Since UTF-8 could in theory handle all the characters in the Unicode character set only using char, I had to test and see if it worked. So I did a simple test, having it read in characters from Greek, Hebrew, Arabic, Chinese, and to really stress test it all the way past 16 bits of information I used Cuneiform. All of them displayed in the terminal just using normal char functions that are by no means supposed to handle wide characters. Now this approach does have its drawbacks. For starters we cannot index a UTF-8 string the same way we do a normal C string because of the fact it is mulit-byte. To extract a character out of a multi-byte string by array position, you would have to do some extra work. For my program it does not matter as I am not selecting character sequences that way. The other drawback is sometimes the terminal will not display a character high in the range correctly. This has more to do with the font that the terminal is using, but if you were to make a command line application using these high end characters such as the CJK block or Cuneiform, you would need to instruct the user to use the right font or find a way to set that for them. Another disadvantage is until the recent C standard (C11), support for Unicode string literals is not in C. With the new standard it is, but it will be sometime before that feature is supported long enough to use it in production C code.
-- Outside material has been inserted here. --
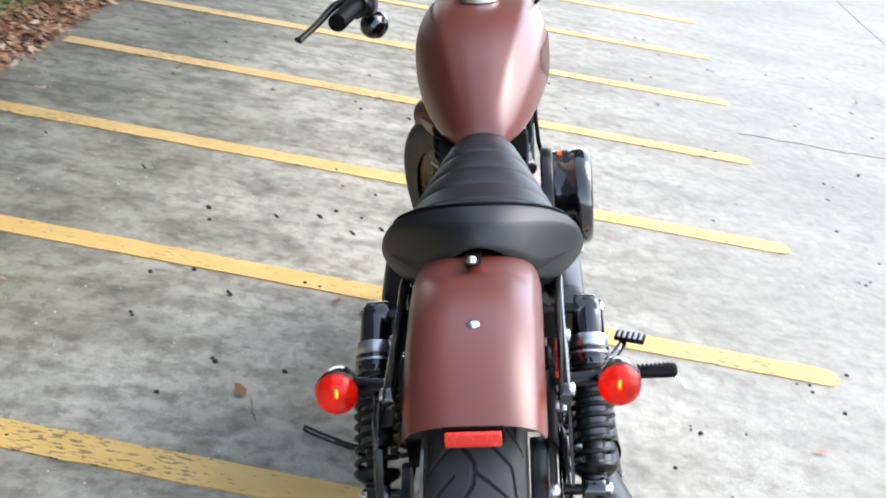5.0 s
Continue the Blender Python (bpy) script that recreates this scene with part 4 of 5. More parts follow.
def drum_label(a0, a1, h0, h1, mat, label):
    bm = bmesh.new()
    rows = []
    for a in np.linspace(radians(a0), radians(a1), 14):
        rows.append([bm.verts.new(f @ Vector((0.0935 * math.cos(a), 0.0935 * math.sin(a), h))) for h in (h0, h1)])
    for p, q in zip(rows, rows[1:]):
        bm.faces.new((p[0], q[0], q[1], p[1]))
    part("warning_label", bm, mat, drum, label)


# angle that points up on the drum
up = math.degrees(math.atan2((f.to_3x3().transposed() @ Vector((0, 0, 1))).y, (f.to_3x3().transposed() @ Vector((0, 0, 1))).x))
fw = (f.to_3x3().transposed() @ Vector((1, 0, 0)))
turn_sign = 1 if math.sin(math.atan2(fw.y, fw.x) - radians(up)) > 0 else -1
drum_label(up + turn_sign * 14, up - turn_sign * 14, -0.064, -0.056, ORANGE_PLASTIC, "orange warning label strip")
drum_label(up + turn_sign * 6, up - turn_sign * 28, -0.054, -0.043, DARK_METAL, "dark grey warning label")

# ---- exhaust ----
exh = new("exhaust")
exh.parent = bike
tagged(exh, "matte black twin staggered exhaust")


def pipe_with_holes(name, path, radius, marks, parent):
    """A pipe with round openings of a heat shield; marks are points near its surface."""
    sm = spline(path, 200)
    bm = tube(path, radius, 48, 330)
    cut = []
    for mk in marks:
        mk = Vector(mk)
        i = int(np.argmin(((sm - np.array(mk)) ** 2).sum(1)))
        c = Vector(sm[i])
        t = (Vector(sm[min(i + 1, 199)]) - Vector(sm[max(i - 1, 0)])).normalized()
        d = mk - c
        cut.append((c, (d - t * d.dot(t)).normalized()))
    hole = 0.0080
    gone = []
    for c, d in cut:
        inside = set()
        for v in bm.verts:
            q = v.co - c
            h = q.dot(d)
            off = q - d * h
            if h > 0 and 1e-6 < off.length < hole + 0.0011:
                if off.length > hole - 0.0011:
                    v.co = c + d * math.sqrt(max(radius ** 2 - (hole * off.normalized().dot(d.cross(Vector((0, 0, 1))).normalized())) ** 2, 1e-6)) + off.normalized() * hole
                inside.add(v)
        gone += [f for f in bm.faces if all(v in inside for v in f.verts)]
    bmesh.ops.delete(bm, geom=list(set(gone)), context="FACES")
    p = part(name, bm, PIPE, parent)
    near = [q for q in spline(path, 120) if min((Vector(q) - c).length for c, d in cut) < 0.04]
    part("inner_pipe", tube(near, radius - 0.0052, 20), BRONZE, p, "bare heat-tinted pipe seen through round holes")
    return p


def bent(corners, radii, n=9):
    """A pipe's centre line: straight runs joined by bends that begin the given length before each corner."""
    out = [Vector(corners[0])]
    for a, p, b, r in zip(corners, corners[1:], corners[2:], radii):
        a, p, b = Vector(a), Vector(p), Vector(b)
        u, v = p + (a - p).normalized() * r, p + (b - p).normalized() * r
        out += [u * (1 - t) ** 2 + p * 2 * t * (1 - t) + v * t * t for t in np.linspace(0, 1, n)]
    return [tuple(q) for q in out] + [corners[-1]]


PIPE_R = bent([(0.670, -0.015, 0.560), (0.6125, -0.080, 0.534), (0.6235, -0.151, 0.408), (0.455, -0.191, 0.222), (0.32, -0.19, 0.208)], (0.03, 0.05, 0.045))
pipe_with_holes("rear_exhaust_pipe", PIPE_R, 0.0256, [(0.610, -0.118, 0.503), (0.610, -0.150, 0.4605), (0.602, -0.180, 0.418)], exh)
MUF_R = [(0.345, -0.19, 0.2095), (0.338, -0.19, 0.2095), (0.325, -0.19, 0.2095), (0.255, -0.194, 0.211), (0.24, -0.195, 0.2115), (0.10, -0.2105, 0.2235), (-0.074, -0.2272, 0.2342)]
muf = part("rear_muffler", tube(MUF_R, [0.029, 0.0325, 0.0335, 0.041, 0.0425, 0.0445, 0.0465], 32, 60), PIPE, exh, "matte black muffler shield")
part("muffler_body", tube([(-0.02, -0.2220, 0.2330), (-0.078, -0.2275, 0.2340), (-0.100, -0.2288, 0.2318), (-0.196, -0.2365, 0.2235), (-0.204, -0.2370, 0.2230)], [0.0438, 0.0440, 0.0420, 0.0270, 0.0255], 32, cap=False), PIPE, exh)


def pipe_end(p, d, r):
    """Rolled lip and bore of an open pipe; the bore's black is its inner shade."""
    m = aim(p, d)
    part("muffler_lip", lathe([(r, -0.001), (r * 0.98, 0.0014), (r * 0.90, 0.0012), (r * 0.84, -0.003), (r * 0.84, -0.006)], m, 36), PIPE, exh)
    part("muffler_bore", lathe([(r * 0.86, -0.005), (r * 0.80, -0.007), (r * 0.76, -0.06), (0, -0.06)], m, 32), SOFT_RUBBER, exh, "open muffler bore, blackened for the shade inside")


pipe_end((-0.204, -0.2370, 0.2230), (-1, -0.08, -0.06), 0.0255)
PIPE_F = bent([(0.965, -0.02, 0.556), (1.0296, -0.1044, 0.5063), (1.075, -0.1297, 0.3926), (1.096, -0.131, 0.200), (1.060, -0.160, 0.165), (0.86, -0.185, 0.163)], (0.03, 0.05, 0.03, 0.03))
pf = pipe_with_holes("front_exhaust_pipe", PIPE_F, 0.0238, [(1.0425, -0.1312, 0.4866), (1.0566, -0.1433, 0.4380), (1.0742, -0.1513, 0.3857)], exh)
fm = part("front_muffler", tube([(0.905, -0.184, 0.1635), (0.895, -0.184, 0.1635), (0.88, -0.185, 0.1638), (0.80, -0.188, 0.166), (0.78, -0.188, 0.1665), (0.655, -0.19, 0.168), (0.535, -0.192, 0.169)], [0.0285, 0.0305, 0.0315, 0.0425, 0.0435, 0.0435, 0.0435], 32), PIPE, exh, "matte black front muffler shield")
part("front_muffler_body", tube([(0.56, -0.191, 0.169), (0.44, -0.194, 0.1645), (0.392, -0.196, 0.1605), (0.366, -0.197, 0.158), (0.362, -0.1972, 0.1576)], [0.0395, 0.0385, 0.033, 0.0275, 0.0265], 32, cap=False), PIPE, exh)
pipe_end((0.362, -0.1972, 0.1576), (-1, -0.03, -0.09), 0.0265)
part("shield_bolt", hexbolt((0.297, -0.192, 0.247), (-0.1, -0.25, 1), 0.0075, 0.014), STEEL, exh, "zinc bolt on the muffler clamp")
part("shield_bolt", capscrew((0.695, -0.222, 0.198), (0, -0.75, 0.6), 0.005, 0.003), BRONZE, exh)
part("shield_bolt", capscrew((0.445, -0.232, 0.165), (0, -1, 0.0), 0.0055, 0.004), CHROME, exh)
part("clamp_band", tube([(0.330, -0.19, 0.2092), (0.327, -0.19, 0.2092)], 0.0348, 32), SOFT_RUBBER, exh)
part("clamp_band", tube([(0.538, -0.1915, 0.1690), (0.533, -0.1915, 0.1688)], 0.0442, 32), SOFT_RUBBER, exh)
part("clamp_band", tube([(-0.069, -0.2266, 0.2341), (-0.075, -0.2272, 0.2342)], 0.0474, 32), SOFT_RUBBER, exh)
part("clamp_band", tube([(0.862, -0.185, 0.1642), (0.859, -0.185, 0.1642)], 0.0345, 32), SOFT_RUBBER, exh)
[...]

Using UTF-8 in C is as simple as including the locale.h header and using the setlocale function. Here is an example:

#include <locale.h>
#include <stdio.h>

int main()
{
    char buf[300];
    FILE *fp;

    setlocale(LC_ALL, "en_US.UTF-8");
    setlocale(LC_CTYPE, "en_US.UTF-8");
    setlocale(LC_MESSAGES, "en_US.UTF-8");
    setlocale(LC_NUMERIC, "en_US.UTF-8");
    setlocale(LC_COLLATE, "en_US.UTF-8");

    fp = fopen("test.txt", "r");
    while ((fgets(buf, 300, fp)) != NULL) {
        printf("%s", buf);
    }

    return 0;
}

Using a UTF-8 enabled text editor you can save the language you want to test in there, and then have this code run. You will of course have to do more study for yourself, but hopefully this will give you the start that you need.